Pengembangan dan pembangunan Pondok Pesantren Madrasatul Quran (MQ) Tebuireng tidak pernah berhenti, membangun, dan terus membangun dari awal berdiri tahun 1971 hingga sekarang.
Jika tidak ada proyek pembangunan gedung, ada saja yang diperbaiki, entah itu mengecat, memperbaiki pintu, membetulkan kursi, selalu ada tukang yang bekerja setiap harinya.
Para guru seringkali menuturkan tentang hal ini, bahwa semua itu karena barokahnya bacaan Surat Waqiah yang dibaca rutin setiap hari oleh para santri selepas jama’ah sholat Subuh dan Maghrib yang sudah mentradisi dari tahun pertama berdiri hingga sekarang.

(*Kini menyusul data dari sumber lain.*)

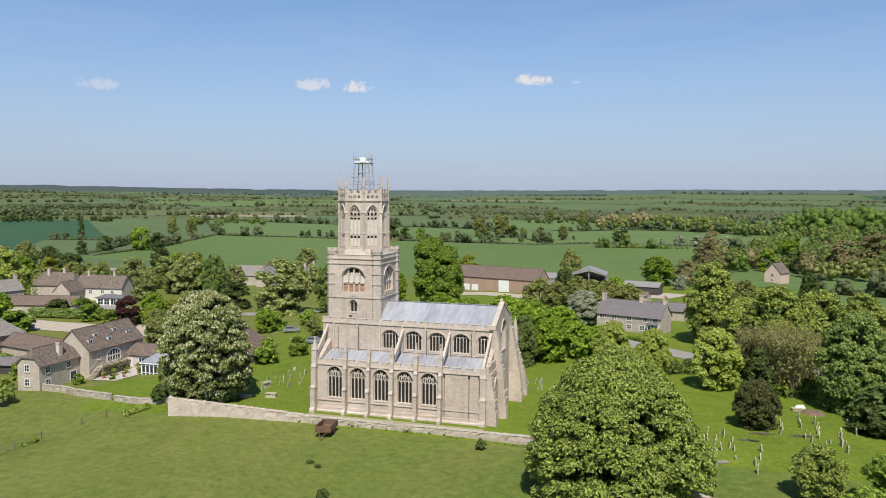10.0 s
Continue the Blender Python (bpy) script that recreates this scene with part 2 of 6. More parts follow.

Seluruh bangunan gedung di pesantren ini adalah hasil karya Ir. K.H. Abdul Ghafar putra ke-5 sang pendiri pesantren, Almaghfurlah KH. M. Yusuf Masyhar. Beliau merancang sekaligus mengawal pembangunan hingga selesai. Beliau pula yang dipercaya merancang sebagian bangunan gedung lembaga-lembaga di bawah naungan Pesantren Tebuireng sejak di bawah kendali Ir. K.H. Salahuddin Wahid.
Apa yang dilakukan oleh Beliau menjadi inspirasi banyak santri. Diam-diam, ada santri yang menjadi pengagum rahasia Beliau. Santri itu bernama Ahmad Agung Firwanto. Kebetulan, “Agung” nama panggilannya, seorang ahli menggambar, membuat sketsa, sekaligus jago matematika. Kelebihan yang menjadi salah satu syarat untuk menjadi arsitek. Kelebihan Agung tersebut yang tidak banyak dimiliki oleh santri MQ Tebuireng lainnya. Dan, juga tidak banyak diketahui oleh siapapun, kecuali teman dekatnya.
Berbekal kekaguman pada sosok kyainya dan kelebihan yang dimilikinya telah membuat dirinya bertekad untuk mengambil jurusan arsitektur saat kuliah nanti.
Setelah Agung lulus dari bangku Aliyah tahun 2010, atas arahan Kang Doel Mamat, kerabat dekatnya, yang lebih dulu sukses kuliah dari jalur beasiswa, ia mendaftarkan diri. Agung bersama rekan-rekannya dari MQ Tebuireng kemudian coba mengikuti seleksi beasiswa, hingga akhirnya bersama salah satu rekannya, Mohamad Yunus, benar-benar diterima kuliah melalui jalur beasiswa santri berprestasi CSSMoRA. Sesuai dengan keinginannya, Agung berhasil masuk di Program Studi Teknik Arsitektur Universitas Islam Negeri Maulana Malik Ibrahim, Malang.
Selepas kuliah, santri asli dari pesisir Tuban yang berjarak sangat dekat dengan “maqbarah” Syekh Maulana Ibrahim Asmoroqondi ini harus mengabdikan dirinya di MQ Tebuireng. Karena, pada perjanjian beasiswa mengharuskan dirinya untuk mengabdi selepas belajar selama tiga tahun di MQ Tebuireng, tempatnya menimba ilmu.
Salah satu pengalaman paling berkesan di masa pengabdiannya adalah dipercaya oleh pengasuh MQ Tebuireng, Ir. KH. Abdul Ghofar, kyai arsitek idolanya dulu untuk menerjemahkan konsep bangunan ke dalam bentuk gambar lembaran kerja proyek. Waktu itu, gedung yang dibangun adalah gedung SMP Al-Furqon MQ. Dan, karya keduanya adalah gambar kerja “ndalem” Almarhumah Ibu Nyai dr. Hj. Farida Yusuf yang baru saja diperingati 40 hari wafatnya.
Kini, Agung selesai melaksanakan pengabdiannya di pesantren tercinta, dan benar-benar sudah menjadi seorang arsitek. Ia mengarsiteki beberapa proyek perumahan pesanan “client-client”-nya di Kabupaten Tuban.
Di masa yang akan datang, tidak menutup kemungkinan Agung yang masih muda ini memiliki perusahaan sendiri yang bergerak di bidang jasa desain bangunan, konsultan arsitek, kontraktor bangunan, atau usaha sejenis. Dapat menjadi pelajaran: mencari “skill” dan spirit dari orang-orang terdekat.